Quicksell positions himself as a lifelong learner, and even though he attends many events as a speaker, he makes it a point to remain open-minded and teachable. “I remember when my son and daughter went to college,” he recalls. “They were both tremendous athletes. When my son asked me, ‘How do I be the very best?’ I told him you have to do two things: you have to be eligible and you have to be coachable. That simple principle holds true in life. You have to be coachable, then you have to do all the hard work to be eligible to get paid the money that you need.”
And certainly, knowing how to remain open and teachable comes from experience, and Quicksell has seen both ups and downs in the industry. A few years after joining his first industry company, Quicksell’s position was terminated abruptly. “I was blindsided,” he says, though it was a situation that motivated him to form his own company, Promotivations Advertising, which he operated for 11 years. After encountering a business deal that went sour, he was considering leaving the industry altogether, when another professional he met at a regional association meeting offered him an opportunity that proliferated into many more, and kept him in the industry. As a small-business owner, he’s experienced everything from nearly going bankrupt five times to building multi-million-dollar equity positions and winning more than 30 PPAI Pyramid Awards for creative campaigns.
“I have had both the opportunity to work with Cliff in a professional manner as well as a personal relationship,” says Paul Zafarana, MAS, MASI, founder of Dearborn, Michigan, distributor Pica Marketing Group, and one of Quicksell’s nominators. “I can tell you that he is dedicated to the education of both distributors and clients. He really is concerned about the future of the industry. He has been a strong advocate for getting the necessary industry training and education that helped him excel in his own business. Cliff goes above and beyond in looking to make you feel comfortable, and at the same time feel energetic about learning more about promotional products. On a personal note, I can tell you he exemplifies his concern for our well-being. Cliff is the first one to tell you like it is and share with you the knowledge he has gained, and make you feel like a million bucks.”

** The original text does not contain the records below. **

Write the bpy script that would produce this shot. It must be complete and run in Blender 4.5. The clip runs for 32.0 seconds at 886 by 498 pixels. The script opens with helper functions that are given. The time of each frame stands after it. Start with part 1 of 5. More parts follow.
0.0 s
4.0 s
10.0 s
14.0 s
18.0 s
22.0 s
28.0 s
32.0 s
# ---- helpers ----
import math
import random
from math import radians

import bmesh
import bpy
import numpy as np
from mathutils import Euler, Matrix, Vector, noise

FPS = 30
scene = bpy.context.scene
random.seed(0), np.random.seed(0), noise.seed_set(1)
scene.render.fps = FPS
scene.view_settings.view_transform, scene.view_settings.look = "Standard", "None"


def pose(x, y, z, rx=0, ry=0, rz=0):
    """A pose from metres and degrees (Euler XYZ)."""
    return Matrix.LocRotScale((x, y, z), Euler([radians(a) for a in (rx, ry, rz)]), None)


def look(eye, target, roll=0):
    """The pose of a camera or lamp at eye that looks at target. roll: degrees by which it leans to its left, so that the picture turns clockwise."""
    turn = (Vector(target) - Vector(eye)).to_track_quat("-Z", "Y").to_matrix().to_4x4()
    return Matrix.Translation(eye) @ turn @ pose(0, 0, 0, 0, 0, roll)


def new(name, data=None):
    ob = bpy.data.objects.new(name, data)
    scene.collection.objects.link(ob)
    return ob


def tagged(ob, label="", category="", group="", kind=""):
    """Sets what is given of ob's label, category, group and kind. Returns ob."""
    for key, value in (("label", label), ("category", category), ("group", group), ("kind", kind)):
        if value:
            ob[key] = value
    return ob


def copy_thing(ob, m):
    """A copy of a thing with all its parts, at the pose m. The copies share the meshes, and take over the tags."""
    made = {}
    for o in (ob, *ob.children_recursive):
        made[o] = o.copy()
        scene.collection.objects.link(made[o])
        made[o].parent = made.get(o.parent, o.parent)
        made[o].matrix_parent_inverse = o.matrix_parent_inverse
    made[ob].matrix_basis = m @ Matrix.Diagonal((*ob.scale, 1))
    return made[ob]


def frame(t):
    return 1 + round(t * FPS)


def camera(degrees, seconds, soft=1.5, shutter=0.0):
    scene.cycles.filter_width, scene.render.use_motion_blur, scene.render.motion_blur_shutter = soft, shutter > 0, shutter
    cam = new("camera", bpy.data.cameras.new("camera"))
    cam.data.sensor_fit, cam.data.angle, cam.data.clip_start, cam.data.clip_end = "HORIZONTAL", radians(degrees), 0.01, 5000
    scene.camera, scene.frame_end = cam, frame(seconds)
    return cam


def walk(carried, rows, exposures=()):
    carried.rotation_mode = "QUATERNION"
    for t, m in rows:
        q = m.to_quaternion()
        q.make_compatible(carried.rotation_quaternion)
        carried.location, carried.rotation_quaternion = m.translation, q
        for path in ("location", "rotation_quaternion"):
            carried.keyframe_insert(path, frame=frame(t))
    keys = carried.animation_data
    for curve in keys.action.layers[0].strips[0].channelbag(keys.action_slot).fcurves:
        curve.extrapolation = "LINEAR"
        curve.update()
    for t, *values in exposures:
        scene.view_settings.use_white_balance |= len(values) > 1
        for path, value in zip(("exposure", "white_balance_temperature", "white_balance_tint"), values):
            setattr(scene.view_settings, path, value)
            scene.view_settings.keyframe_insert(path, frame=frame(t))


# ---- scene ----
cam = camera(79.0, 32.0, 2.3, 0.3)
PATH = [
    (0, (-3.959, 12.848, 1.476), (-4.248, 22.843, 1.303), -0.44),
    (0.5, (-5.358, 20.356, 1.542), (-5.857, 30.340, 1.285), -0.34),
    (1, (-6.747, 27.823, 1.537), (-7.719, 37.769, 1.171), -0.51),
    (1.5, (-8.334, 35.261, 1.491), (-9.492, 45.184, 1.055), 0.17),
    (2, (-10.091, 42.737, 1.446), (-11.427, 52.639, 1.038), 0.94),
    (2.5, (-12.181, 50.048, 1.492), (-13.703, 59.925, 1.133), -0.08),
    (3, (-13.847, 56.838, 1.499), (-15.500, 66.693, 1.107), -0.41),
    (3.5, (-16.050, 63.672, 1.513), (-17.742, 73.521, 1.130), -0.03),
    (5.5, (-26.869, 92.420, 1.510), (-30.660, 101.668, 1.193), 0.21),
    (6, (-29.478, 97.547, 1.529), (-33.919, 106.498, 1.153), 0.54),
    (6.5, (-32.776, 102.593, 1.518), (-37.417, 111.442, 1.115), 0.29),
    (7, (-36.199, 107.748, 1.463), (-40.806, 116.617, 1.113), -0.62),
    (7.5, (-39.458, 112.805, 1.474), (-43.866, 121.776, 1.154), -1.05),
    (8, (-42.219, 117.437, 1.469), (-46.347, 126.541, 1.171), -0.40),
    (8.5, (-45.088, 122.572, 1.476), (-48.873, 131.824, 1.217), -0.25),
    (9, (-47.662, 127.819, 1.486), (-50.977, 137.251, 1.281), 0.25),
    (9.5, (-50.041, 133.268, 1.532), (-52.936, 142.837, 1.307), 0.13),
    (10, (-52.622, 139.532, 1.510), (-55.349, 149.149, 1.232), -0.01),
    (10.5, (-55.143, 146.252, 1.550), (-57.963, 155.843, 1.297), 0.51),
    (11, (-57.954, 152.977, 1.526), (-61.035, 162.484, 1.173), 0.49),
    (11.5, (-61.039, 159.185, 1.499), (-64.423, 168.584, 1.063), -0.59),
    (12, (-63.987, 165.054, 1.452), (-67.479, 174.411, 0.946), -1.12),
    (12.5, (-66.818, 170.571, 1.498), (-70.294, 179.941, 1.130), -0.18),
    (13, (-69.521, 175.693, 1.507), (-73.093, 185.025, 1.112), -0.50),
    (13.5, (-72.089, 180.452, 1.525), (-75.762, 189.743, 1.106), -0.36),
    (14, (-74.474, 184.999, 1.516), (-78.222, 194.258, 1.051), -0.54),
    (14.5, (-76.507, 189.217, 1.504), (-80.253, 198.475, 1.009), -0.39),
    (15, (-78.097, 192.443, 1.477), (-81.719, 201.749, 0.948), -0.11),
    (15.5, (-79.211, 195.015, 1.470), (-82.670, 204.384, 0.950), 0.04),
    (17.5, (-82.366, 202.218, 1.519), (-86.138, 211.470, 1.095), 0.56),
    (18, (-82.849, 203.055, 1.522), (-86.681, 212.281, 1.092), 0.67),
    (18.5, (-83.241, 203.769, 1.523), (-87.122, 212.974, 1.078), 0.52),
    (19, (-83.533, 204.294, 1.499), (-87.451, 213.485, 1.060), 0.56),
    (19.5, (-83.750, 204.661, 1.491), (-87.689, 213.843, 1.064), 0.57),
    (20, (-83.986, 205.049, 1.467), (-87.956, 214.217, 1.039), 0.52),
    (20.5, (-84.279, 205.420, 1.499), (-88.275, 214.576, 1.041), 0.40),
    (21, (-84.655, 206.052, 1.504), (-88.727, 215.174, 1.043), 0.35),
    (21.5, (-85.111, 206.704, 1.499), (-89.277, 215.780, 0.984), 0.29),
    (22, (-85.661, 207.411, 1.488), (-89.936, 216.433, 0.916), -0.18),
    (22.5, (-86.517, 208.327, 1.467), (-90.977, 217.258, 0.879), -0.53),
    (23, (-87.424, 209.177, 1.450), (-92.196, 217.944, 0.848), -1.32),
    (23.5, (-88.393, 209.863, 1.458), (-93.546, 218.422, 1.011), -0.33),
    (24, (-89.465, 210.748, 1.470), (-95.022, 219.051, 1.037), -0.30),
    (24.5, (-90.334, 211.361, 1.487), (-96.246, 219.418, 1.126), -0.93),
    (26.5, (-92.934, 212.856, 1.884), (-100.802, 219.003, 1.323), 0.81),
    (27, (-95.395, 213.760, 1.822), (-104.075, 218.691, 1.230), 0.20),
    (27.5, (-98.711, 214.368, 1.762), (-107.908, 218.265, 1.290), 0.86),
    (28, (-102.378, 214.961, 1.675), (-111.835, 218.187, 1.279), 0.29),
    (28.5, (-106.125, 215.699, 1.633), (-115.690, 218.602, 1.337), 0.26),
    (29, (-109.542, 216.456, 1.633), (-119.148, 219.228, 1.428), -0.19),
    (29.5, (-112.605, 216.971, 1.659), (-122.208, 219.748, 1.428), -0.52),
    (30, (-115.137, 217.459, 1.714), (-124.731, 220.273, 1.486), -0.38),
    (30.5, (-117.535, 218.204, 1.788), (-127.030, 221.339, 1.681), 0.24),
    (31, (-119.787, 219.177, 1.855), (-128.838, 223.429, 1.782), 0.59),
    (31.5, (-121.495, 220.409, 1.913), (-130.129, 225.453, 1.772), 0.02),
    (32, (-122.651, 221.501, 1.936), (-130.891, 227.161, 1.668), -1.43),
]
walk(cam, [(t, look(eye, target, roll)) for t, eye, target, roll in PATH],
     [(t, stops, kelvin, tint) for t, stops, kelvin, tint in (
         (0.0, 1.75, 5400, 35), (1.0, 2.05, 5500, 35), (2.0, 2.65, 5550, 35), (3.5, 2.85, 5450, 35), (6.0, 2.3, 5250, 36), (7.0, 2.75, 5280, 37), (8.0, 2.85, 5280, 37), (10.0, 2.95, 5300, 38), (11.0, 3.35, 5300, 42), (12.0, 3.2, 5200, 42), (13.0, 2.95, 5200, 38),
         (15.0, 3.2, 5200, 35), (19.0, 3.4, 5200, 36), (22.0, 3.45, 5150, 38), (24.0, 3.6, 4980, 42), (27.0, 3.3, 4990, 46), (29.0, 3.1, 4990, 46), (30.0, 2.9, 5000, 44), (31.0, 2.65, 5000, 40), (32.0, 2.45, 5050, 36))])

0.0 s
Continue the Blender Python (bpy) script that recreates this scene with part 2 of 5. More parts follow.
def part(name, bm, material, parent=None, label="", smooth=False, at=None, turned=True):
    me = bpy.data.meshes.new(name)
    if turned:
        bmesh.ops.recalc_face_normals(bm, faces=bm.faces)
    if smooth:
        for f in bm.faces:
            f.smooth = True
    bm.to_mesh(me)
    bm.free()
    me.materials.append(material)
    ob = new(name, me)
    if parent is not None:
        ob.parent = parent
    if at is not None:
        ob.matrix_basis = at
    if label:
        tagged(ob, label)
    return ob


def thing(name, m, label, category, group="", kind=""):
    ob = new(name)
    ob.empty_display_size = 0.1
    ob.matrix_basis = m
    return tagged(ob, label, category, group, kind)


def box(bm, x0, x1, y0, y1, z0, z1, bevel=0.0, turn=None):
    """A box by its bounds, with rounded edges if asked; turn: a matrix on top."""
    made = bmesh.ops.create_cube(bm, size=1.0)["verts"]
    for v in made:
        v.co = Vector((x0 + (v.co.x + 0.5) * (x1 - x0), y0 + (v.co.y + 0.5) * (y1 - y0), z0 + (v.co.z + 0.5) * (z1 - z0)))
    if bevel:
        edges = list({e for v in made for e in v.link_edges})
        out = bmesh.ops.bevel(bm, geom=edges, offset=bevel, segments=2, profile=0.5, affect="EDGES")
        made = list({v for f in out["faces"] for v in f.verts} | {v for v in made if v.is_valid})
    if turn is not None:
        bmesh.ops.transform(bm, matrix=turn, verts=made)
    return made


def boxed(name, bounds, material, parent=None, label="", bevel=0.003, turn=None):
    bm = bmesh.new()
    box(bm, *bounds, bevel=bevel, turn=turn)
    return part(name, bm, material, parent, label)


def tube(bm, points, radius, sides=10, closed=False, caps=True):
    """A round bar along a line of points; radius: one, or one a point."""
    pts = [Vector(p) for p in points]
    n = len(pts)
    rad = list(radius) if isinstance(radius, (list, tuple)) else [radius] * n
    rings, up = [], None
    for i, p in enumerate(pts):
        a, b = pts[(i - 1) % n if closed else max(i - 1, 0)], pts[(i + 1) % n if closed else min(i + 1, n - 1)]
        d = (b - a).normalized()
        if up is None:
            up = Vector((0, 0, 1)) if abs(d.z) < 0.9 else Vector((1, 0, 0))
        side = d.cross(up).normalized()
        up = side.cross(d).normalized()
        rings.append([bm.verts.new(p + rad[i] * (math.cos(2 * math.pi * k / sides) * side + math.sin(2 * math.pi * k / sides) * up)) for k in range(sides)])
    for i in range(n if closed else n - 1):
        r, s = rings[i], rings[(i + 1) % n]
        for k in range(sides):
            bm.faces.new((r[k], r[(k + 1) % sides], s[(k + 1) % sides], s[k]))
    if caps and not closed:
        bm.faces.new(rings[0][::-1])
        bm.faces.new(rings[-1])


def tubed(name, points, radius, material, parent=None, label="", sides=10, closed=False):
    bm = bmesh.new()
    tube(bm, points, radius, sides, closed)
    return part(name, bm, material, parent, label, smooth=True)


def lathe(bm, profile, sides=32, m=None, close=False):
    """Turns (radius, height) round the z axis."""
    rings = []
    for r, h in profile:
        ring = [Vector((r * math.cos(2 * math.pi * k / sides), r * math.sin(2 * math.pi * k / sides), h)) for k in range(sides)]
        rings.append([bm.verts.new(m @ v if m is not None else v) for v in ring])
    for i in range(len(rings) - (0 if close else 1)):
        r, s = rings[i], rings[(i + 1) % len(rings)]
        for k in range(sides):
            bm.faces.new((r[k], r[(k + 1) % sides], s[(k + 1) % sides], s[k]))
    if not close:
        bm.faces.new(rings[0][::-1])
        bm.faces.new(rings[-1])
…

With so many responsibilities to manage at once, Quicksell shares that the way he’s learned to achieve balance is by learning how to put his well-being first. “My habits are really simple. I take care of me first,” he says. “The reason I say that is because I know, if you look at it like a pyramid, I’m at the top of the pyramid. If I’m whole physically, mentally and spiritually—and I have to do the things that make me whole first—[everyone] benefits. If I’m off, if I’m sick, if I’m not right, then I’m not a contribution to [the people around me] at all.”
He adds, “I’m always looking at how to improve. There’s a Japanese term known as ‘kaizen,’ and it’s the constant state of re-purposing and making change for better improvement. What I encourage people to do is not to wait until there’s a problem to adapt and change. Look at your surroundings and make those adaptations now.”